### Goal of the exercise
Transcribe all of the records word for word, but omit the pictures.

### Provided data
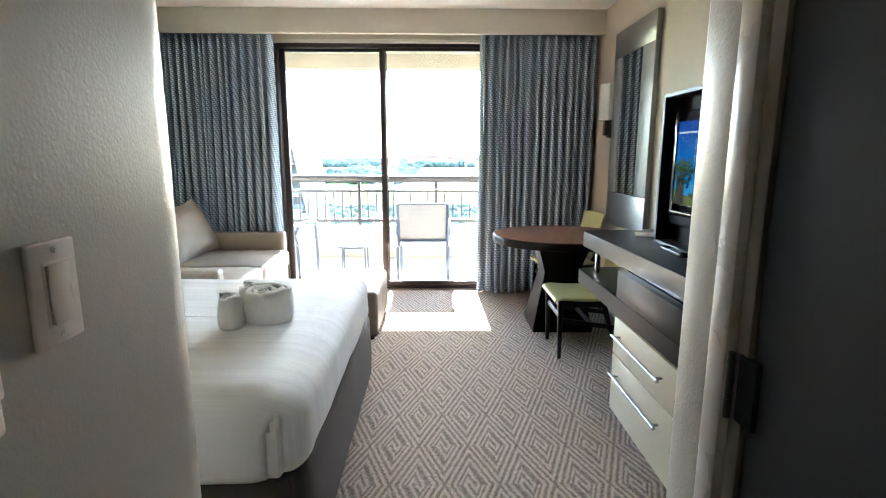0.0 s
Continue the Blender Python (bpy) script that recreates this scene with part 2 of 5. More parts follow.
CARPET_AT = (0.0515, 0.074)
CARPET = (0.232, 0.587, 8.0)
M_CARPET = carpet_material()
M_CURTAIN = curtain_material()
M_CREAM = orange_peel("cream_wall", (0.59, 0.515, 0.40), 0.45)
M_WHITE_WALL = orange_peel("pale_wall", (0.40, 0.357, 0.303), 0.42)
M_CEIL = paint("ceiling_paint", (0.78, 0.75, 0.69), 0.8, 140, 0.4)
M_GREEN = orange_peel("green_wall", (0.245, 0.36, 0.32), 0.45)
M_VAL = paint("valance_paint", (0.66, 0.61, 0.52), 0.5, 140, 0.3)
# The pale wall paint again, lightened: light on the wall end is in the colour.
M_PALE_LIT = orange_peel("pale_wall_lit", (0.62, 0.57, 0.49), 0.38)
M_TRIM = paint("trim_paint", (0.72, 0.69, 0.62), 0.3, 60, 0.1)
M_BRONZE = paint("bronze_frame", (0.055, 0.042, 0.038), 0.35, 200, 0.1, metal=0.6)
M_GLASS = glass_material("window_glass")
M_OAK = wood("oak_veneer", (0.285, 0.152, 0.077), (0.51, 0.315, 0.175), 1, 0.42)
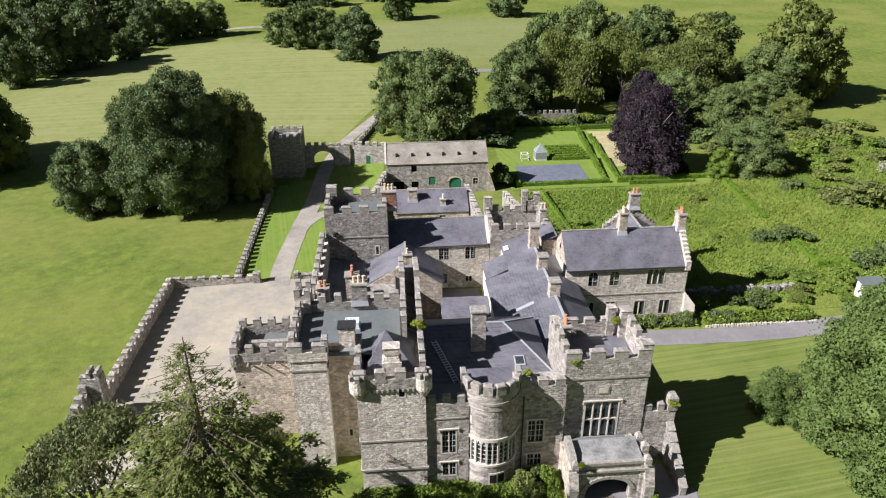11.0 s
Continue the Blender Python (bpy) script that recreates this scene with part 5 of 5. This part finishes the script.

### Written solution
0.0 s
Continue the Blender Python (bpy) script that recreates this scene with part 2 of 5. More parts follow.
CARPET_AT = (0.0515, 0.074)
CARPET = (0.232, 0.587, 8.0)
M_CARPET = carpet_material()
M_CURTAIN = curtain_material()
M_CREAM = orange_peel("cream_wall", (0.59, 0.515, 0.40), 0.45)
M_WHITE_WALL = orange_peel("pale_wall", (0.40, 0.357, 0.303), 0.42)
M_CEIL = paint("ceiling_paint", (0.78, 0.75, 0.69), 0.8, 140, 0.4)
M_GREEN = orange_peel("green_wall", (0.245, 0.36, 0.32), 0.45)
M_VAL = paint("valance_paint", (0.66, 0.61, 0.52), 0.5, 140, 0.3)
# The pale wall paint again, lightened: light on the wall end is in the colour.
M_PALE_LIT = orange_peel("pale_wall_lit", (0.62, 0.57, 0.49), 0.38)
M_TRIM = paint("trim_paint", (0.72, 0.69, 0.62), 0.3, 60, 0.1)
M_BRONZE = paint("bronze_frame", (0.055, 0.042, 0.038), 0.35, 200, 0.1, metal=0.6)
M_GLASS = glass_material("window_glass")
M_OAK = wood("oak_veneer", (0.285, 0.152, 0.077), (0.51, 0.315, 0.175), 1, 0.42)
11.0 s
Continue the Blender Python (bpy) script that recreates this scene with part 5 of 5. This part finishes the script.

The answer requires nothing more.